Nevertheless, in 1913 the needs of the army
did become first priority; a bill passed by the
Reichstag increased the hitherto fairly static
standing army by calling up an additional
136,000 conscripts. This measure was designed
to bring the peacetime strength of the army to
nearly 800,000 men by the autumn of 1914.
Bethmann Hollweg scored one success. The
abrasive Weltpolitik overseas was downgraded.
Instead, Germany now pushed its interests in Asia
Minor and Mesopotamia and developed its new
friendship with Turkey. The projected Berlin-to-
Baghdad railway was to be the economic artery of
this, Germany’s new imperial commercial sphere.
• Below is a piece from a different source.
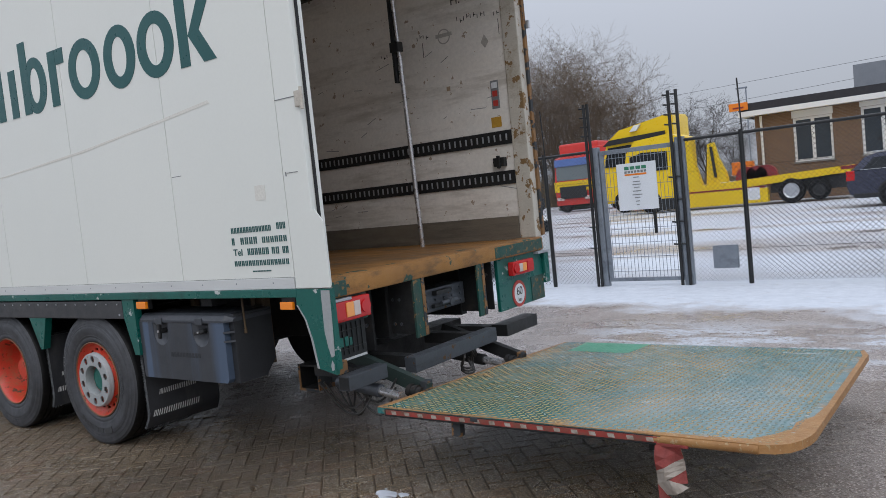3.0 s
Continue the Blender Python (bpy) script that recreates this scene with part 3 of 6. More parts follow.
def sweep(bm, pts, r, seg=8):
    """A round hose along a line of points."""
    pts = [Vector(p) for p in pts]
    rings = []
    for i, p in enumerate(pts):
        d = (pts[min(i + 1, len(pts) - 1)] - pts[max(i - 1, 0)]).normalized()
        q = d.to_track_quat("Z", "Y")
        rings.append([bm.verts.new(p + q @ Vector((r * math.cos(2 * math.pi * k / seg), r * math.sin(2 * math.pi * k / seg), 0))) for k in range(seg)])
    for a, b in zip(rings, rings[1:]):
        for k in range(seg):
            bm.faces.new((a[k], a[(k + 1) % seg], b[(k + 1) % seg], b[k]))
    bm.faces.new(rings[0][::-1])
    bm.faces.new(rings[-1])
    return bm


def hanging(p, q, drop, n=12, side=0.0):
    p, q = Vector(p), Vector(q)
    return [p.lerp(q, i / n) + Vector((side * math.sin(math.pi * i / n), 0, -drop * math.sin(math.pi * i / n))) for i in range(n + 1)]


def words(text, size, m, material, parent, name="lettering", label="", bold=0.0):
    cu = bpy.data.curves.new(name, "FONT")
    cu.body, cu.size, cu.align_x, cu.align_y, cu.extrude = text, size, "CENTER", "CENTER", 0.0008
    cu.offset = bold
    tmp = bpy.data.objects.new(name, cu)
    scene.collection.objects.link(tmp)
    me = bpy.data.meshes.new_from_object(tmp.evaluated_get(bpy.context.evaluated_depsgraph_get()))
    bpy.data.objects.remove(tmp)
    me.transform(m)
    me.materials.append(material)
    return tagged(finish(new(name, me), parent), label)


FACE_Y = pose(0, 0, 0, 90, 0, 0)
FACE_X = pose(0, 0, 0, 90, 0, 90)

# ---- ground and paving ----
PX0, PX1, PY0, PY1 = -12.5, 2.5, -2.2, 4.0


def ground_sheet():
    xs, ys = [-600, PX0, PX1, 600], [-600, PY0, PY1, 900]
    bm = bmesh.new()
    def quad(x0, x1, y0, y1, z):
        bm.faces.new([bm.verts.new(c) for c in ((x0, y0, z), (x1, y0, z), (x1, y1, z), (x0, y1, z))])
    for i in range(3):
        for j in range(3):
            if (i, j) != (1, 1):
                quad(xs[i], xs[i + 1], ys[j], ys[j + 1], -0.004)
    quad(PX0, PX1, PY0, PY1, -0.0047)
    for x in (PX0, PX1):
        bm.faces.new([bm.verts.new(c) for c in ((x, PY0, -0.0047), (x, PY1, -0.0047), (x, PY1, -0.004), (x, PY0, -0.004))])
    for y in (PY0, PY1):
        bm.faces.new([bm.verts.new(c) for c in ((PX0, y, -0.0047), (PX1, y, -0.0047), (PX1, y, -0.004), (PX0, y, -0.004))])
    me = bpy.data.meshes.new("ground")
    bm.to_mesh(me)
    bm.free()
    me.materials.append(GROUND)
    me.materials.append(JOINT)
    for p in me.polygons:
        if abs(p.center.z + 0.0047) < 1e-4:
            p.material_index = 1
    return tagged(new("ground", me), "wet grey asphalt yard with snow lying beyond the fence", "ground", kind="structure")


ground_sheet()

# ---- the lorry: box body ----
truck = thing("box_truck", (-6.5, 2.6, 0.0), "white box lorry with dark green trim and open rear", "truck")
Y0, Y1, XR, XF, ZB, ZT = 1.33, 3.86, -2.55, -10.5, 1.06, 3.47
SEAMS = [XF, -9.05, -7.97, -6.87, -5.79, -4.735, -3.68, -2.735]
for i in range(len(SEAMS) - 1):
    a, b = SEAMS[i], SEAMS[i + 1]
    bm = boxes(((a + 0.0022, Y0, ZB + 0.062), (b - 0.0022, Y0 + 0.03, ZT - 0.085)), bevel=0.0015)
    panel = part("side_panel", bm, WHITE, truck)
    if i == 5:
        part("panel_scratch", boxes(((-3.67, Y0 - 0.001, 1.735), (-3.58, Y0 + 0.004, 1.739))), GREYINK, panel)
part("side_core", boxes(((XF + 0.01, Y0 + 0.012, ZB + 0.03), (-2.74, Y0 + 0.035, ZT - 0.08))), DARK, truck)
foot = part("foot_rail", boxes(((XF, Y0 - 0.004, ZB), (-2.738, Y0 + 0.03, ZB + 0.060)), bevel=0.003), FOOTALU, truck, "pale aluminium foot rail with rivets")
bm = bmesh.new()
for k in range(26):
    rod(bm, (XF + 0.1 + 0.30 * k, Y0 - 0.006, ZB + 0.034), (XF + 0.1 + 0.30 * k, Y0, ZB + 0.034), 0.004, 8)
part("rivets", bm, GREYWALL, foot, kind="stuff")
part("bottom_rail", boxes(((XF, Y0 - 0.012, ZB - 0.045), (-2.725, Y0 + 0.05, ZB - 0.001)), bevel=0.004), GREEN, truck, "dark green bottom rail, scratched")
part("roof_rail", boxes(((XF, Y0 - 0.014, ZT - 0.082), (-2.74, Y0 + 0.06, ZT + 0.004)), bevel=0.008), ROOFRAIL, truck, "grey roof edge rail")
part("roof", boxes(((XF, Y0 + 0.05, ZT - 0.050), (XR, Y1 - 0.02, ZT - 0.004))), GRPROOF, truck, "pale translucent roof sheet")
part("front_wall", boxes(((XF - 0.03, Y0 + 0.004, ZB), (XF - 0.002, Y1, ZT)), bevel=0.004), WHITE, truck)
part("side_panel_far", boxes(((XF, Y1 - 0.03, ZB), (XR - 0.18, Y1, ZT))), WHITE, truck)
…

The intrusion of German interests in the Middle
East was not unwelcome to Britain since Germany
would help to act as a buffer against Russian
expansion.
In the Balkans, where a second Balkan war had
broken out in 1913, Bethmann Hollweg and the
British foreign secretary, Sir Edward Grey,
worked together to localise the conflict and to
ensure a peaceful outcome. The kaiser’s conference
of December 1912 had at least made it
much easier for Bethmann Hollweg to follow a
pacific policy in 1913 and he could show some
success for it, though not a weakening of Britain’s
support for France, his main objective. Nevertheless,
the drift to war in Germany was unmistakable.
Its leaders were accustoming themselves to
the idea of a war, persuaded by the seemingly
irrefutable logic of the military. In the end, in the
summer of 1914, Bethmann Hollweg too would
be carried forward with the kaiser over the brink.